[Rows from a dataset]
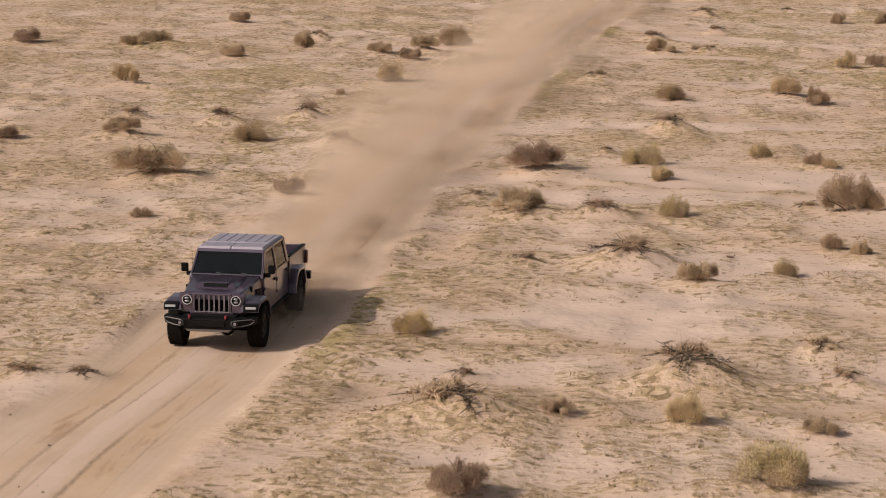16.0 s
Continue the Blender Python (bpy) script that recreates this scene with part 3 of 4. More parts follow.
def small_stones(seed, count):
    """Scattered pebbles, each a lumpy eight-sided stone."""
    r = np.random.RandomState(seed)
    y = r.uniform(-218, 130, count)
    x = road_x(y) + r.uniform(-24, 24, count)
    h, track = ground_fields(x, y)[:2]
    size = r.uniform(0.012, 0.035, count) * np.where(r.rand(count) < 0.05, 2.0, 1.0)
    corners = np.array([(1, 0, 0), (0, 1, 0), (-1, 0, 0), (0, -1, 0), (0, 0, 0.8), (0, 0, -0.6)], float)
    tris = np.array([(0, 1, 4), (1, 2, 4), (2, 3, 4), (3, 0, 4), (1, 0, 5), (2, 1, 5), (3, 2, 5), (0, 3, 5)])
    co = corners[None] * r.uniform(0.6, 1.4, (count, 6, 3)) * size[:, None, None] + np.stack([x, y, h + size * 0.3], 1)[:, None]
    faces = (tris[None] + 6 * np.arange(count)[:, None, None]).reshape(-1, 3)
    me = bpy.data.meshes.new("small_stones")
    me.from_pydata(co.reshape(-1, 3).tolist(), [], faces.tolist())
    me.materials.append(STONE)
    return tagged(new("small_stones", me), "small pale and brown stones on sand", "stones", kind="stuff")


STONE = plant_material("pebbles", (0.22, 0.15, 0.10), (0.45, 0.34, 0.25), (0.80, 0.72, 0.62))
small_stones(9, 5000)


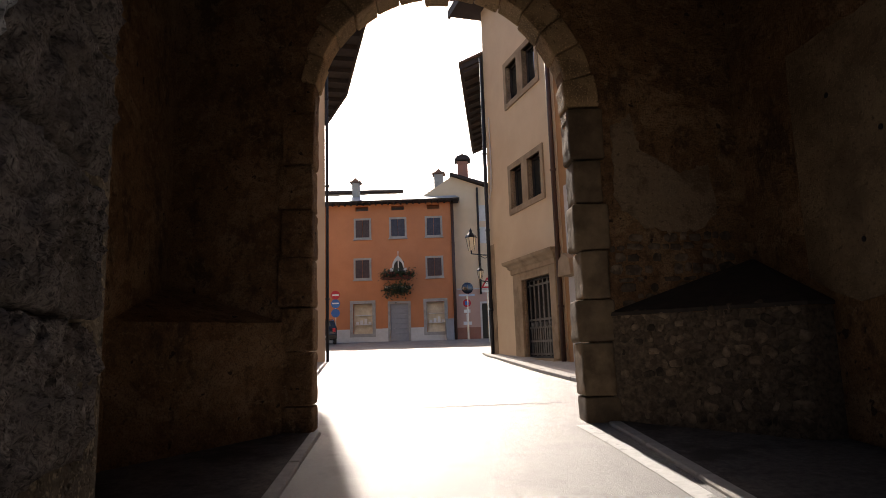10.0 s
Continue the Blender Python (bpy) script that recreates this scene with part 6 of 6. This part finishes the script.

--- REQUIREMENTS ---
Copy out each line of the material that holds the word "recreates".

--- FINAL RESULT ---
Continue the Blender Python (bpy) script that recreates this scene with part 3 of 4. More parts follow.
Continue the Blender Python (bpy) script that recreates this scene with part 6 of 6. This part finishes the script.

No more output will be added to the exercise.